If avoiding distress is the main criterion of your weekend's viewing, then the first of three parts of Vote Now, Pay Later (Sun BBC2) is to be avoided. Presented by BBC economics editor Peter Jay, this relentlessly hammers home the point that Britain's Welfare State is disappearing down the nation's plug hole. Case study after case study is wheeled out to demonstrate the widening gaps in the social structure. The message? Whoever triumphs on 1 May, whatever their pre-election promises, will find it well nigh impossible to provide us with adequate health, education and social security.

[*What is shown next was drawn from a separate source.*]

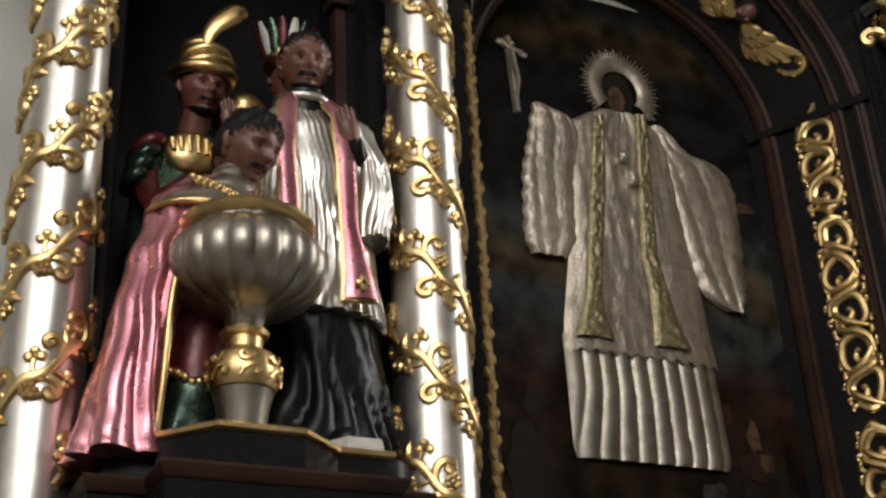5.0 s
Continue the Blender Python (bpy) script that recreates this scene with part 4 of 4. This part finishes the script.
def head(geo, c, r, face, skin, hair, beard=None, bald=0.0, down=0.0, full=True):
    """A simply carved head that faces the direction face (degrees from the viewer's side)."""
    m = Matrix.Rotation(radians(face), 3, "Z") @ Matrix.Rotation(radians(down), 3, "X")
    c = Vector(c)
    P = lambda x, y, z: c + m @ Vector((x * r, y * r, z * r))
    bump = lambda x, z, x0, z0, sx, sz: math.exp(-((x - x0) / sx) ** 2 - ((z - z0) / sz) ** 2)
    nr, ns = 40, 56
    base, kinds = len(geo.v), []
    for i in range(nr + 1):
        th = math.pi * (0.015 + 0.97 * i / nr)
        for j in range(ns):
            ph = 2 * math.pi * j / ns
            x, f, z = math.sin(th) * math.sin(ph), math.sin(th) * math.cos(ph), math.cos(th)
            low = max(0.0, -z)
            X, F, Z = 0.80 * x * (1 - 0.22 * low), 0.95 * f * (1 - 0.10 * low) + 0.10 * low * max(0, f), 1.12 * z
            out, what = 0.0, 0
            if f > 0:
                g_ = min(1, f * 1.6)
                out = 0.14 * bump(X, Z, 0, -0.12, 0.15, 0.12) + 0.12 * bump(X, Z, 0, 0.06, 0.10, 0.22) + 0.06 * bump(abs(X), Z, 0.28, 0.34, 0.26, 0.09)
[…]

Depressed? Then cheer yourself up temporarily with a dose of Boys' Own baloney. The second of four offerings in ITV's Comedy Premiere season, The Chest (Sat ITV) is an old- fashioned tale of buried treasure and modern-day treachery. Neil Morrissey is in typically fluffy bunny form as John Croft, a hopeless dreamer and near bankrupt who seeks redemption through Spanish gold. But it is the beautifully battered and ridiculously talented Jim Carter who steals the show, resplendent in leather blouson as treasure hunter Roland Blood. And wonderful as he is at wounded villains, isn't it about time he got to play a romantic lead?
Those seeking love may find inspiration in Everyman: Soulmates (Sun BBC1), a film examining the dilemmas of singles looking for a partner of the same religion. Those of us whose requirements of a mate have plummeted from dizzying Byronic heights to "must have a pulse" may be surprised at the pickiness of these particular subjects. For Susan, a fiftyish divorcee, sculptress and committed Christian, her man would ideally have hair, a sense of aesthetics and share her religious beliefs. As a woman from a dating agency gently points out, the prospects for women over 50 are thin. The men in this particular market are generally older and calling the tune. But as Susan rightly retorts, she has no desire to go out with her father.

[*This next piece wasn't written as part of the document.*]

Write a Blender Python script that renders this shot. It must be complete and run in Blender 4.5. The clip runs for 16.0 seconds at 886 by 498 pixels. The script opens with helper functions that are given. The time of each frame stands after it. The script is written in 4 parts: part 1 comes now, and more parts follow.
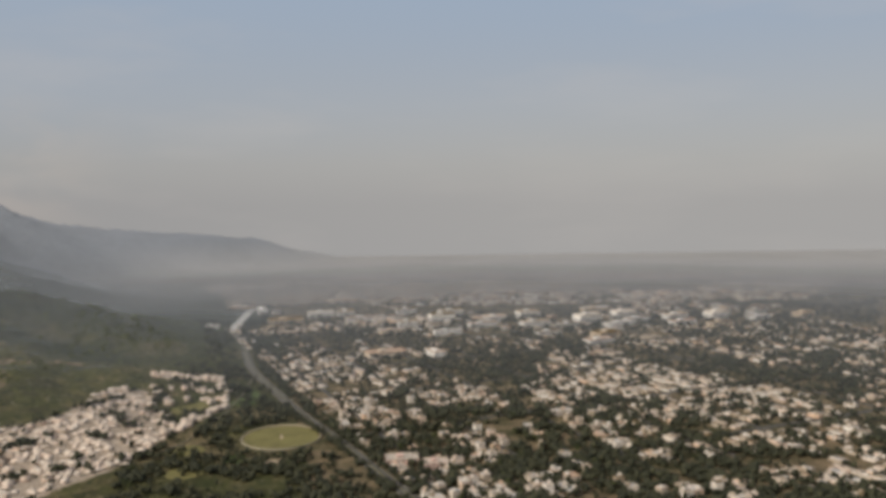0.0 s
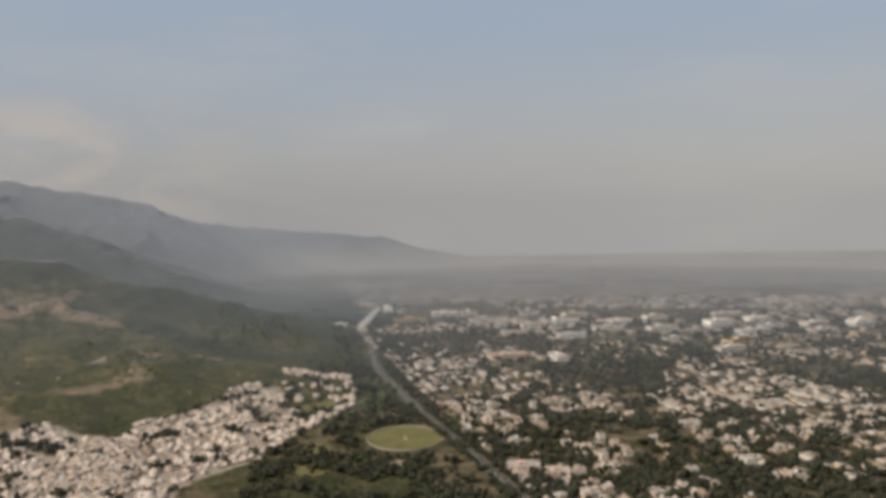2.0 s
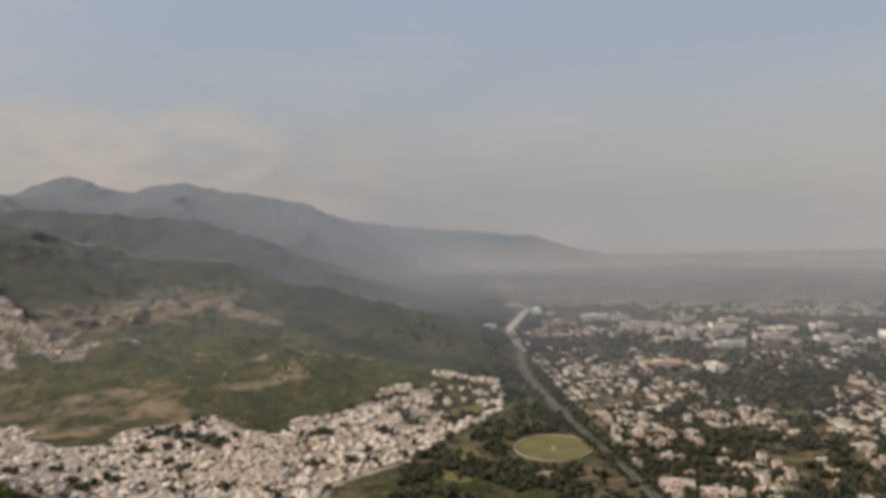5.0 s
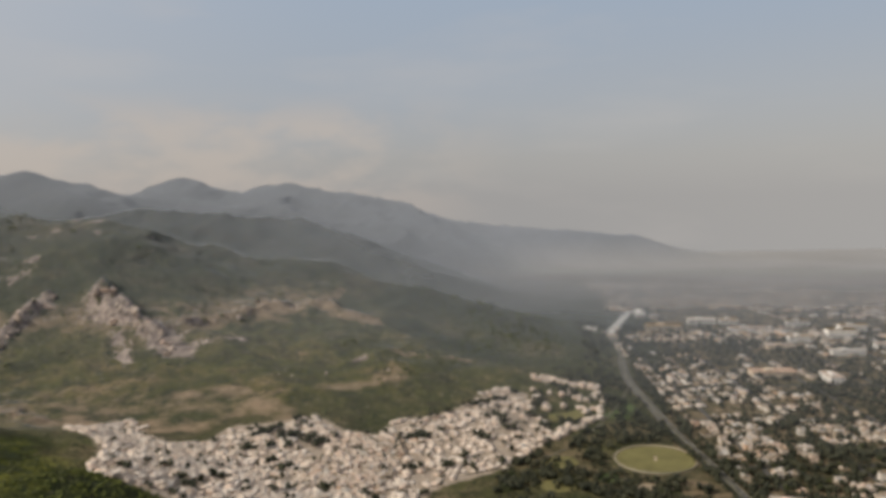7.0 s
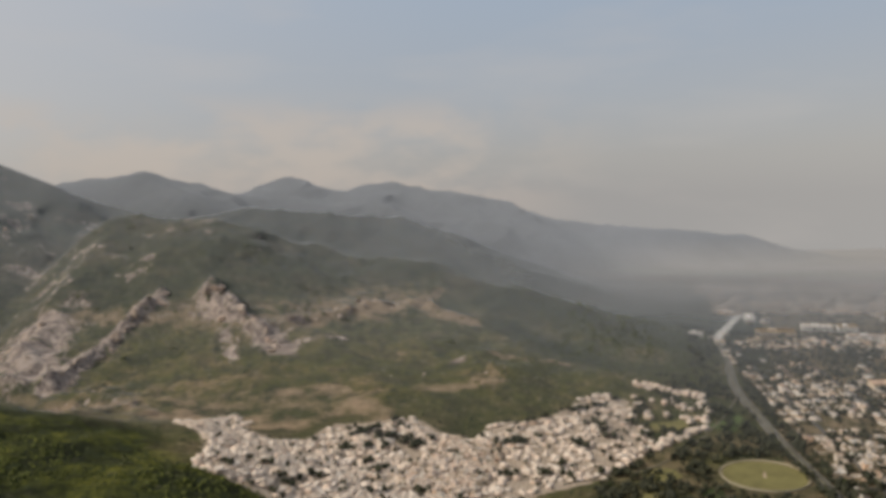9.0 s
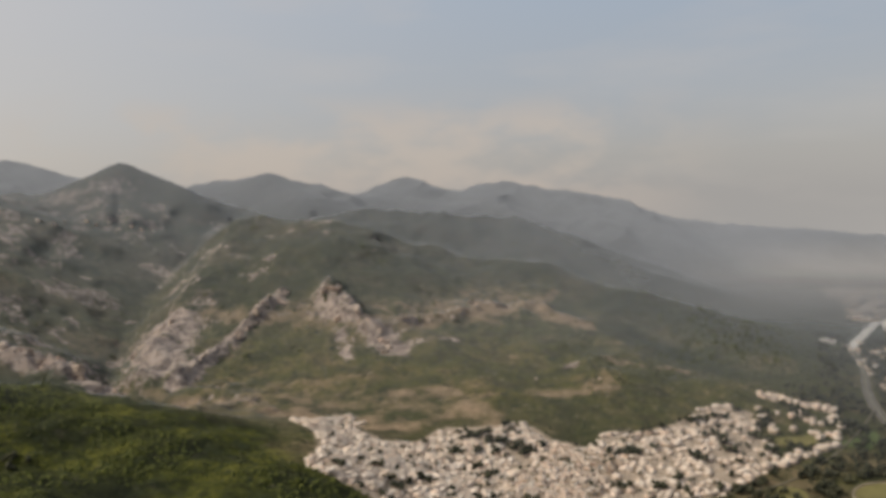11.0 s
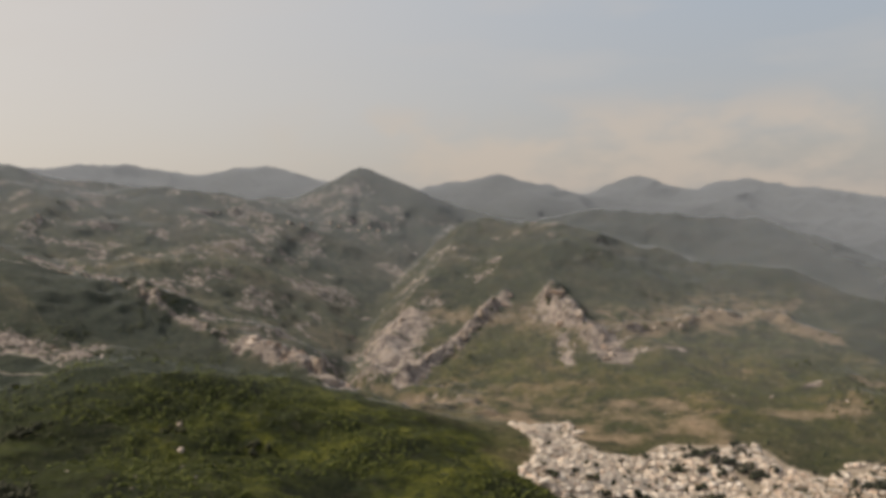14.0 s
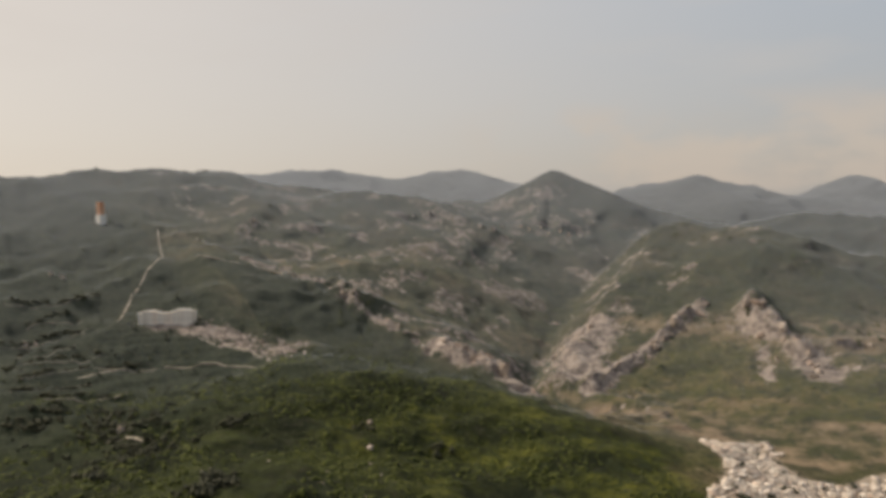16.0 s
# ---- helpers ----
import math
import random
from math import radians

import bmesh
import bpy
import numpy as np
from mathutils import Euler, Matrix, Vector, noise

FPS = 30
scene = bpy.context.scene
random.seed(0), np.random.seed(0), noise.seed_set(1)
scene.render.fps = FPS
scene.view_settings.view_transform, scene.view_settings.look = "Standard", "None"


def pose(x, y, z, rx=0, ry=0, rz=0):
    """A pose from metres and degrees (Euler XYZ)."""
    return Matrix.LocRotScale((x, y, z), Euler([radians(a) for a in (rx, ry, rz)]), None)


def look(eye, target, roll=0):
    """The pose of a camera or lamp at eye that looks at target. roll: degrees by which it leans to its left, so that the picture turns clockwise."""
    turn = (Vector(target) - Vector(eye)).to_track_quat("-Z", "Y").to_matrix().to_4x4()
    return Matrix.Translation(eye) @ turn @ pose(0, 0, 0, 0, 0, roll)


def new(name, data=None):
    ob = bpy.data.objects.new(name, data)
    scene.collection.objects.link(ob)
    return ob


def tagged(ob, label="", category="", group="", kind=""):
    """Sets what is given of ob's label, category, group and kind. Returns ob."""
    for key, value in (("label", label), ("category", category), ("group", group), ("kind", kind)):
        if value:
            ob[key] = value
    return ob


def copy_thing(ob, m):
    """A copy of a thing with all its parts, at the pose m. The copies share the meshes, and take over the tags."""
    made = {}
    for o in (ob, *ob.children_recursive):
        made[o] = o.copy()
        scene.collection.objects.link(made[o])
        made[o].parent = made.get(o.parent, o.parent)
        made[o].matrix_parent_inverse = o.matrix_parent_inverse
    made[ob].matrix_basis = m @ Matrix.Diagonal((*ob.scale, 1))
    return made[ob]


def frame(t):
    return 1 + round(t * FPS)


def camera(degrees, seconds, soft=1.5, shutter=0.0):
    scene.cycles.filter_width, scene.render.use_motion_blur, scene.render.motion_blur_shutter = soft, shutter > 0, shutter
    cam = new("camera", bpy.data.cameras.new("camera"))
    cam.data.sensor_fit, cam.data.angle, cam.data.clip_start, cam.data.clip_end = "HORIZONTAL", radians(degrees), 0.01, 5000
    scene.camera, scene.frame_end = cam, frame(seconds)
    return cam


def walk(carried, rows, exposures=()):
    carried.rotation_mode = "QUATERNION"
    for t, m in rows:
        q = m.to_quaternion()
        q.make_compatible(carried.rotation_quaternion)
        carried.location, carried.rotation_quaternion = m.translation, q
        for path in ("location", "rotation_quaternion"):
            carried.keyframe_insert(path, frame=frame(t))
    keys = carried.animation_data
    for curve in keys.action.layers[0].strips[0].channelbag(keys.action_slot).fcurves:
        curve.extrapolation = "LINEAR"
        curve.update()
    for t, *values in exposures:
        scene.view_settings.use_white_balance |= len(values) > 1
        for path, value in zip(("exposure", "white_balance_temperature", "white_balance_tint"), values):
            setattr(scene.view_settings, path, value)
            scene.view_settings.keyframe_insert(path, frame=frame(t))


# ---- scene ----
cam = camera(56.8, 16.0, soft=4.2)
# seconds, place in metres, yaw, pitch and lean in degrees
FLIGHT = (
    (0, 0.0, 0.0, 320.0, -13.25, -3.06, 0.70),
    (0.5, 0.5, -1.0, 323.1, -10.91, -3.07, 0.76),
    (1, 0.9, -1.5, 326.1, -8.65, -3.10, 0.78),
    (1.5, 1.3, -1.6, 328.9, -6.58, -3.11, 0.74),
    (2, 1.6, -1.3, 331.7, -4.56, -3.14, 0.75),
    (2.5, 1.9, -0.7, 334.4, -2.58, -3.15, 0.75),
    (3, 2.1, 0.3, 336.9, -0.85, -3.18, 0.81),
    (3.5, 2.3, 1.6, 339.4, 0.80, -3.18, 0.87),
    (4, 2.5, 3.2, 341.8, 2.48, -3.20, 0.92),
    (6.5, 3.6, 14.8, 353.0, 11.09, -3.30, 1.11),
    (7, 3.9, 17.7, 355.1, 12.88, -3.31, 1.12),
    (7.5, 4.3, 20.7, 357.1, 14.67, -3.33, 1.07),
    (8, 4.7, 23.9, 359.2, 16.38, -3.34, 1.08),
    (8.5, 5.2, 27.2, 361.2, 18.14, -3.36, 1.09),
    (11, 9.1, 44.1, 371.2, 28.13, -3.35, 1.42),
    (11.5, 10.3, 47.5, 373.3, 30.35, -3.33, 1.44),
    (12, 11.5, 50.8, 375.4, 32.54, -3.31, 1.50),
    (12.5, 13.0, 54.0, 377.5, 34.95, -3.29, 1.65),
    (13, 14.5, 57.2, 379.6, 37.94, -3.22, 1.66),
    (13.5, 16.3, 60.2, 381.8, 41.09, -3.17, 1.69),
    (14, 18.2, 63.0, 384.1, 44.23, -3.08, 1.78),
    (14.5, 20.3, 65.7, 386.4, 47.54, -2.97, 1.84),
    (15, 22.6, 68.2, 388.8, 50.82, -2.85, 1.86),
    (15.5, 25.1, 70.4, 391.3, 54.26, -2.74, 1.91),
    (16, 27.8, 72.5, 393.8, 57.77, -2.62, 1.85),
)
walk(cam, [(t, pose(x, y, z, 90 + pitch, 0, yaw) @ pose(0, 0, 0, 0, 0, -lean)) for t, x, y, z, yaw, pitch, lean in FLIGHT], ((0.0, -0.08, 6360, 10), (8.0, -0.04, 6480, 10), (11.0, 0.0, 6600, 10), (13.0, 0.05, 6750, 10), (16.0, 0.08, 6900, 10)))

# ---------------------------------------------------------------- sky and sun
SUN_AZ, SUN_EL = radians(118), radians(38)          # turned left from +y, height
SUN_DIR = Vector((-math.sin(SUN_AZ) * math.cos(SUN_EL), math.cos(SUN_AZ) * math.cos(SUN_EL), math.sin(SUN_EL)))

lamp = bpy.data.lights.new("sun", "SUN")
lamp.energy, lamp.angle, lamp.color = 3.5, radians(2.5), (1.0, 0.93, 0.82)
sun = new("sun", lamp)
sun.matrix_world = look(SUN_DIR * 3000, (0, 0, 0))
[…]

Which brings us to the beating heart of the weekend, the dramatic highlight to see you through no end of April dross. As Homicide: Life on the Street (Sat C4) swings confidently into its fourth series, a Saturday night in seems less like a disaster, more like good sense. Deprived of the first two episodes of this Baltimore-set police drama because of their close resemblance in detail to the Dunblane killings, we picked up last week with detective Frank Pembleton returning to work after his untimely stroke. As the saturnine detective in the previous series, Andre Braugher brought charismatic intensity to wildly new levels. As the damaged shell of a man struggling to recover his pride and his career, he is quite simply astounding.